Цензура, одинаково свирепая и к литературным журналам, и к изданиям по свиноводству, приводила к тому, что становиться на горло собственной песни или на грудную клетку собственного романа (гораздо реже на собственный кошель) стало непременным условием существованиясоветской литературы. И хотя изредка в этот затхлый мирок советской печати с трудом проникал свежий ветер (проза Солженицына, ранние рассказы Максимова), молодежь диссидентской окраски в основном духовно и артистически окормлялась самиздатом (тамиздат начинал лишь прилетать по неведомым воздушным путям).
Лишь оказавшись в эмиграции, я понял, до какой степени был по своей сути трагичен и глубок разрыв между русской и советской литературой, между Россией и СССР, разрыв, который, опасаюсь, будет длиться множество десятилетий после падения коммунистических бетонных бункеров, бастионов и прочих темниц. Любопытно отметить, что, за редкими исключениями, те, коими ныне представлена русская литература XX века, — Бунин, Олеша, Булгаков, Набоков, Ахматова, Цветаева и иные, — либо сформировались как художники до революционного переворота 1917 года, либо провели жизнь в эмиграции...

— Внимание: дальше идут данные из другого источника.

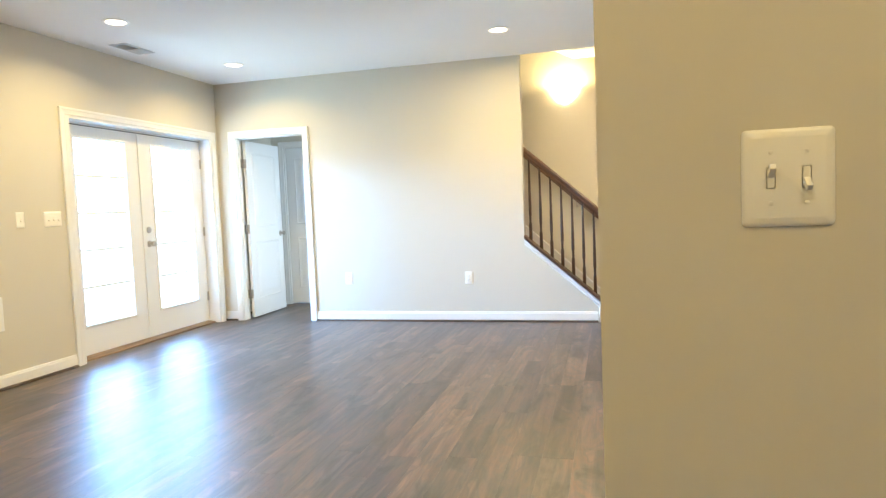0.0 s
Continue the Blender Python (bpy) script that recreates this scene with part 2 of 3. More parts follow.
def structure(ob, label, category):
    return tagged(ob, label, category, kind="structure")


# ---- walls, floor, ceiling ----
BOT = -0.012
FD = (-2.086, -0.112, BOT - 1, 2.046)
WIN = (-5.068, -4.234, 0.737, 1.975)
CD = (0.21, 1.055, BOT - 1, 2.05)
E_X, E_S, E_N = 4.222, -5.575, -1.322
FAR = 1.15
STAIR_X = 3.408


def wall(name, axis, a0, a1, z1, t0, t1, label, holes=()):
    return structure(finish(name, slab(bmesh.new(), axis, a0, a1, BOT, z1, t0, t1, holes), PAINT), label, "wall")


GREIGE = "greige painted drywall "
wall("wall_west", "y", -7.6, 1.4, 2.75, -0.20, 0.0, GREIGE + "outer wall with window and double door", [FD, WIN])
wall("wall_north", "x", 0.0, STAIR_X, 3.7, 0.0, 0.115, GREIGE + "wall with an inner doorway", [CD])
# the next three walls are unseen, added to keep outside light out
wall("wall_south_return", "y", -7.48, -6.33, H, 3.03, 3.10, GREIGE + "partition wall")
wall("wall_rear", "x", 0.0, 5.7, 2.75, -7.6, -7.48, GREIGE + "wall closing the back of the room")
wall("wall_east_end", "y", -7.6, 1.4, 3.7, 5.7, 5.82, GREIGE + "wall closing the hall")
wall("wall_east", "y", E_S, E_N, H, E_X, E_X + 0.13, GREIGE + "long side wall beside the walk")
wall("wall_switch", "x", E_X + 0.13, 5.7, H, E_S, E_S + 0.12, GREIGE + "wall end carrying a double switch")
wall("wall_hall", "x", E_X + 0.13, 5.7, H, E_N - 0.12, E_N, GREIGE + "hall side wall")
wall("wall_far", "x", 2.28, 5.7, 3.7, FAR, FAR + 0.12, GREIGE + "wall behind the staircase")
wall("wall_shaft", "y", 0.115, FAR, 3.7, 2.28, 2.4, GREIGE + "wall closing the stair shaft")
wall("wall_vestibule_back", "x", 0.0, 1.8, 2.5, 1.20, 1.30, GREIGE + "vestibule back wall with a doorway", [(0.17, 0.96, BOT - 1, 2.04)])
# its opening is made up, to let the fill lamp in
wall("wall_vestibule_side", "y", 0.115, 1.20, 2.5, 1.7, 1.8, GREIGE + "vestibule side wall with an added opening for a fill lamp", [(0.25, 1.05, BOT - 1, 2.03)])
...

Помимо этого, одно из плодотворных влияний Достоевского заключалось в пробуждении интереса к религиозным и философским проблемам. Шестнадцатилетним подростком я любил посещать подмосковные церкви в Удельной или Вишняках (они находились на полпути между Москвой и Раменским, в котором местный храм был варварски превращен в пивоваренный завод), но лишь после чтения Достоевского этот интерес получил, так сказать, интеллектуальный импульс. Неожиданно для меня самого многие страницы гонимого автора прозвучали несоизмеримо актуальней и животрепещущей, чем только что вышедшая газета. В течение нескольких лет я приобщался к тому, что ныне называют русской религиозной философией начала ХХ века. И хотя я убежденный сторонник разделения властей, государственной и политической, религиозной и эстетической (религиозный ангажированный роман — явление столь же плачевное, как производственный роман, и не служит ни религии, ни искусству), думаю, что золотой византийский луч русского Православия, просиявший в метафизических зорях тех лет, часто был мне путеводной Полярной звездой, в том числе и литературной.